Après avoir présenté l’évolution de certaines catégories de recettes de l’État en 2009 – l’impôt sur le revenu et la TVA ont considérablement régressé par rapport à 2008 – Luc Frieden a parlé d’une "situation budgétaire tendue", étant donné que cette "évolution est extrêmement volatile au Luxembourg et reflète parfaitement la situation financière internationale". Néanmoins, "une politique d’austérité budgétaire brutale aurait été erronée. C’est la raison pour laquelle nous avons maintenu les dépenses d’investissement à un niveau élevé, notamment là où nous pouvons soutenir l’économie ainsi que ceux qui souffrent le plus de la crise."

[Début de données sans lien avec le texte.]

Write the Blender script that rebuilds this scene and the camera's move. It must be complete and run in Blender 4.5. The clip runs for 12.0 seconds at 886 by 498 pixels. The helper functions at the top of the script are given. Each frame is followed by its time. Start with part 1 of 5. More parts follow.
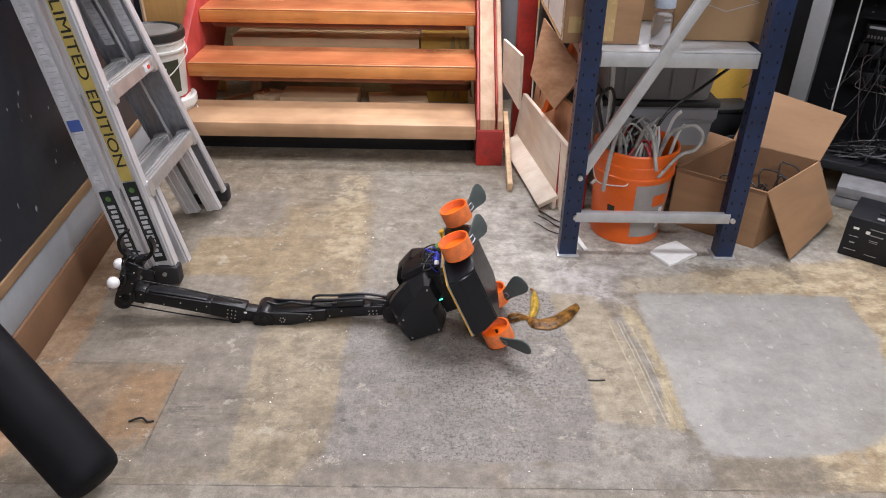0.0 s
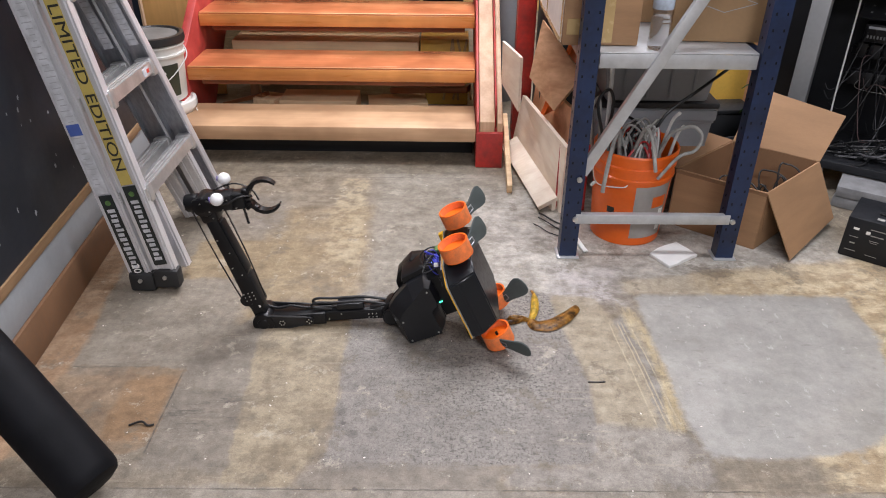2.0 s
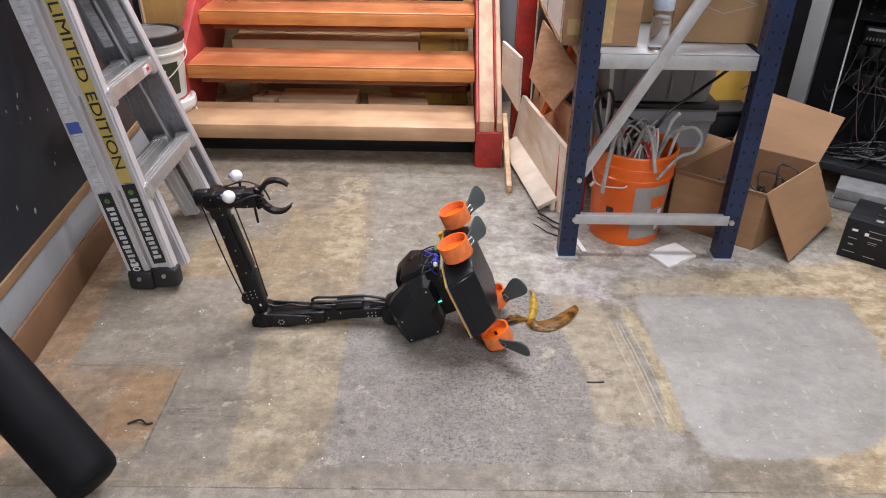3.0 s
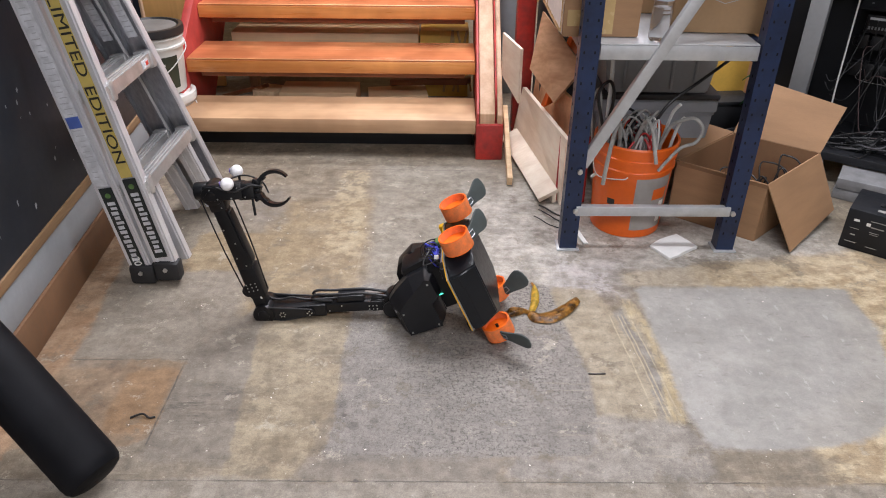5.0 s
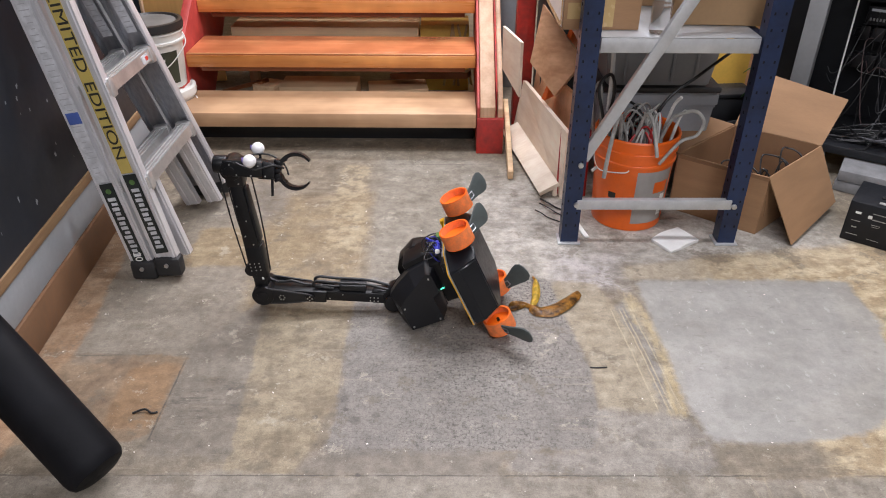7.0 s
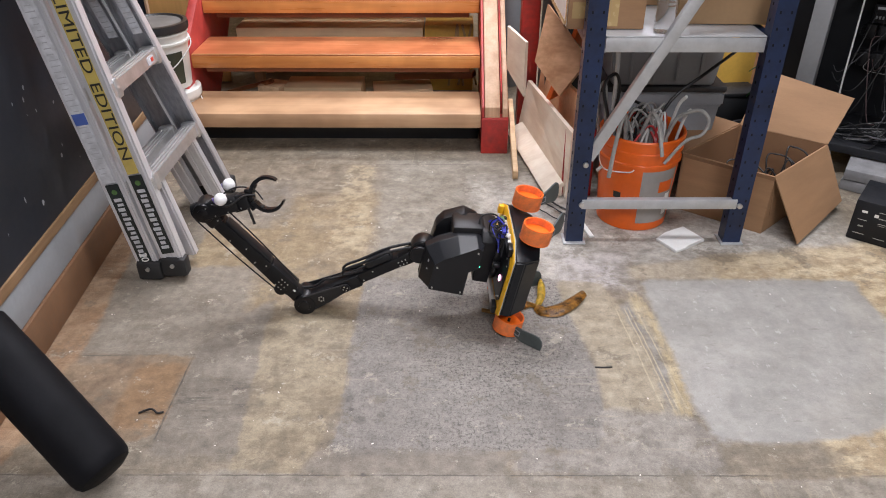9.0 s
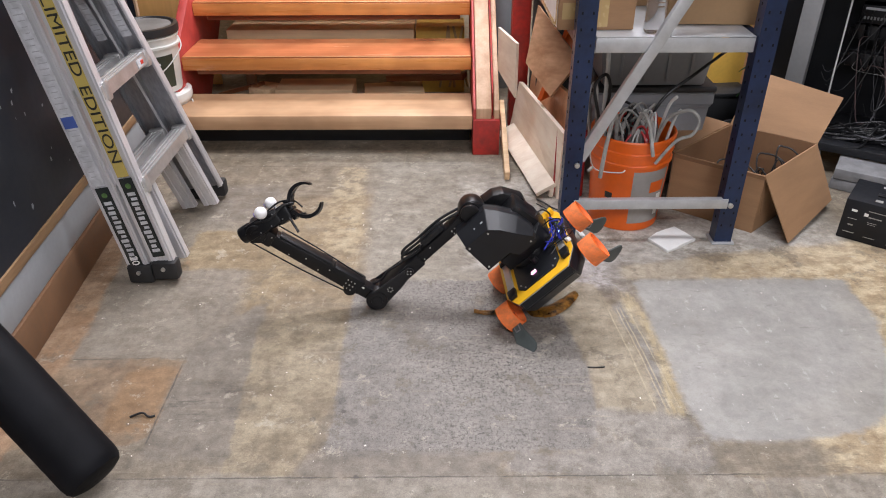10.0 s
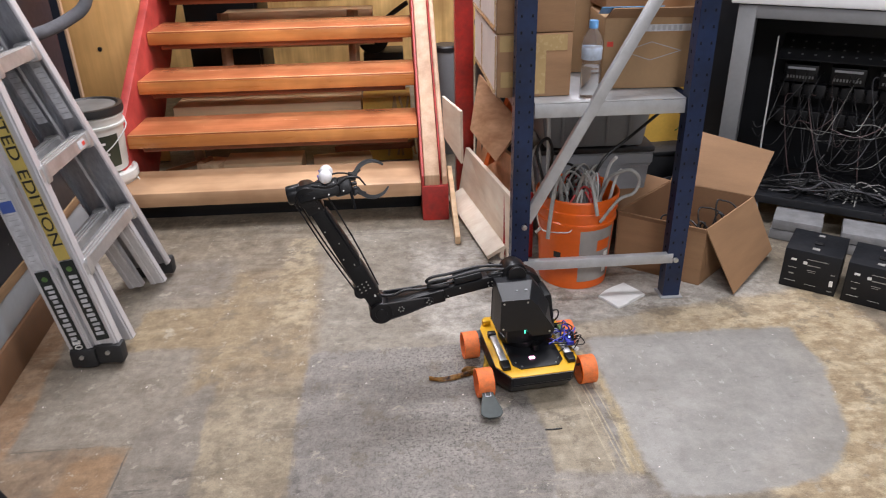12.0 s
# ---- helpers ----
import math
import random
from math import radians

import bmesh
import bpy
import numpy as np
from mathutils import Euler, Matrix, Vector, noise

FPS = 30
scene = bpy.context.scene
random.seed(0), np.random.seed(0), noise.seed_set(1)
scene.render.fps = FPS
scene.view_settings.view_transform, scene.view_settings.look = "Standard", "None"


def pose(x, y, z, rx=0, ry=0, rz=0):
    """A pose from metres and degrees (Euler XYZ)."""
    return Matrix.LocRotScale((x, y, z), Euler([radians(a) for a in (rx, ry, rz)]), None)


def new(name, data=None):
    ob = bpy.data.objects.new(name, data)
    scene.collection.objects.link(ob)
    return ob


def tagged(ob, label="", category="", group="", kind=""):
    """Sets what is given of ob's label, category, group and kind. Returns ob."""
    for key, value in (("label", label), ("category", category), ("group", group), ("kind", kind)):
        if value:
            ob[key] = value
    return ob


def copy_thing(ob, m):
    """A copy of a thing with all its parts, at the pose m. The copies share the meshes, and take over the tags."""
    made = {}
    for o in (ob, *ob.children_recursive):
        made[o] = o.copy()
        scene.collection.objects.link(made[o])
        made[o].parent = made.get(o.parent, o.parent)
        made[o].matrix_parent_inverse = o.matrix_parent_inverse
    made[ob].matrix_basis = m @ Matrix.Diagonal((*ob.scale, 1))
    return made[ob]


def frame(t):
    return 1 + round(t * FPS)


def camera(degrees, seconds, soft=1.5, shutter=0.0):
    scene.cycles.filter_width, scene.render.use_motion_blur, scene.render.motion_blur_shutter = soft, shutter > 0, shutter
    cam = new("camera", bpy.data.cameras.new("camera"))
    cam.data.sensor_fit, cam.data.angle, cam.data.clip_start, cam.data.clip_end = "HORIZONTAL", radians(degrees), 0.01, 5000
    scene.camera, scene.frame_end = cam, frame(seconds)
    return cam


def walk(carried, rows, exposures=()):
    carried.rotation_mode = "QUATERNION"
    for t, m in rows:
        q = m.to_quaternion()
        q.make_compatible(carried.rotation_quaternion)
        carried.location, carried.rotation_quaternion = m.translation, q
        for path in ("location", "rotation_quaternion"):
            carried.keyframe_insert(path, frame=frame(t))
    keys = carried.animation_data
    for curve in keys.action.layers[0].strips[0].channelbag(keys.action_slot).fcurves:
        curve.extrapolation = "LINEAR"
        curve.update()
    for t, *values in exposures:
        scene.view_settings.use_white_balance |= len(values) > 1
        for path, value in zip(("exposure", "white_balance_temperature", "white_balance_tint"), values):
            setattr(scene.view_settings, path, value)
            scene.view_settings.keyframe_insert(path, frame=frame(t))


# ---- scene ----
cam = camera(63.0, 12.0, soft=1.0, shutter=0.3)
PATH = [
    (0.0, (0.0000, 0.0000, 1.3800), 30.972, 0.783, 0.397),
    (0.5, (0.0001, -0.0000, 1.3816), 30.831, 0.829, 0.330),
    (1.0, (-0.0006, 0.0015, 1.3816), 30.853, 0.589, 0.468),
    (1.5, (0.0032, 0.0049, 1.3832), 30.938, 0.583, 0.017),
    (2.0, (0.0055, 0.0005, 1.3803), 30.798, 0.450, 0.523),
    (2.5, (0.0016, -0.0003, 1.3816), 30.892, 0.436, 0.719),
    (3.0, (0.0013, -0.0003, 1.3807), 30.831, 0.791, 0.349),
    (5.0, (0.0041, 0.0011, 1.3808), 31.427, 0.385, 0.508),
    (5.5, (0.0045, 0.0011, 1.3810), 31.653, 0.437, 0.448),
    (6.0, (0.0042, 0.0015, 1.3820), 31.941, 0.055, 0.793),
    (6.5, (0.0061, 0.0020, 1.3831), 32.016, -0.285, 0.868),
    (7.0, (0.0050, 0.0022, 1.3811), 31.899, 0.071, 0.623),
    (9.0, (0.0050, 0.0011, 1.3810), 31.890, -0.273, 1.081),
    (9.5, (0.0033, 0.0006, 1.3810), 31.898, -0.402, 0.826),
    (10.0, (0.0099, 0.0005, 1.3778), 31.717, -0.339, 0.470),
    (10.5, (0.0130, 0.0003, 1.3813), 30.427, -0.472, -0.017),
    (11.0, (0.0181, 0.0022, 1.3832), 29.781, -0.774, -0.509),
    (11.5, (0.0261, -0.0009, 1.3829), 28.402, -0.943, -1.093),
    (12.0, (0.0403, 0.0041, 1.3878), 26.761, -1.270, -3.228),
]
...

Les dépenses d’investissement s’élèveront en 2010 à 1,9 milliard d’euros (contre 1,2 milliard en 2004). Selon Luc Frieden, il s’agit "d’investissements pour l’économie et les infrastructures, mais que nous ne pouvons pas poursuivre à l’infini". Dès lors, le gouvernement prépare l’après-crise en continuant par exemple les investissements en faveur de la recherche publique (0,58% du PIB en 2010) et en faisant preuve de solidarité avec ceux qui ont perdu leur emploi dans le cadre de la crise. À cet effet, les dotations pour le Fonds pour l’emploi seront maintenues à un niveau très élevé.

Luc Frieden s’est ensuite penché sur les défis auxquels le pays devra faire face. Pour ce qui est de la place financière, il a remarqué dès le départ que plus de 12.000 nouveaux emplois y ont été créés au cours des dernières années. Il a néanmoins ajouté qu’une telle croissance ne se répétera probablement plus.

Concernant le secret bancaire, "un élément important de la place, sans pour autant être le seul", Luc Frieden a clairement souligné qu’il "ne faut pas perdre de vue qu’il [le secret bancaire] n’est pas partagé par 25 États membres de l’Union européenne". Il a ajouté que le dernier Conseil "Affaires économiques et financières" avait montré qu’une discussion sur le fond n’était pas possible dans ce domaine. Répétant qu’il fallait tenir compte du fait que le Luxembourg avait introduit le principe de la retenue à la source et s’était déclaré d’accord avec l’échange d’informations sur demande selon les normes de l’OCDE, le ministre des Finances craint les répercussions d’une position continuellement défensive en cette matière.

Bien que la place financière repose toujours sur des bases solides, sa croissance ne se poursuivra pas au même rythme qu’avant. Il y a donc lieu, selon le ministre, d’y développer d’autres activités, telles que la philanthropie, la microfinance ou les écotechnologies, et de promouvoir sa notoriété dans d’autres régions du monde comme l’Asie, les pays du Golfe ou l’Amérique latine. "La place reste importante pour notre pays, mais la diversification de notre économie doit être poursuivie", a conclu Luc Frieden. Selon lui, le Luxembourg doit remettre en avant "ses atouts: agir rapidement et rester compétitif, y inclus sur le plan fiscal".

Recettes en recul, dépenses d’investissement maintenues à un niveau élevé, il s’ensuit un déficit qu’il faut financer, a noté le ministre des Finances. "Le budget 2010 est un budget anticrise et nous acceptons son déficit. Mais les efforts que nous faisons ne peuvent pas être répétés 3 ou 4 fois. Il serait irresponsable de léguer la dette et les déficits publics aux générations futures." Pour 2011, l’objectif du gouvernement est donc de présenter un budget en équilibre, pour revenir, à moyen terme, à une situation de finances publiques saines.

Pour ce faire, le ministre a rappelé les pistes tracées par le gouvernement dès le début de la crise: rigueur au niveau des dépenses de fonctionnement de l’État, maintien des dépenses d’investissement à un niveau élevé tout en évitant leur augmentation continue, transferts sociaux équitables. Concernant ce dernier point, le ministre a noté que le gouvernement était évidemment en faveur d’un État social fort. "L’État a un rôle très important à jouer en matière de solidarité", a-t-il noté, avant de souligner qu’une réforme n’était pas forcément synonyme de démantèlement social. "En période difficile, il faut discuter de certaines dépenses, et évaluer si elles sont nécessaires ou non ou si elles doivent éventuellement être ciblées autrement", a estimé Luc Frieden. Selon ses propos, le gouvernement a l’intention de mener ces discussions en 2010 en dialogue avec tous les acteurs concernés, le Parlement et les partenaires sociaux, afin de définir et d’atteindre les objectifs fixés.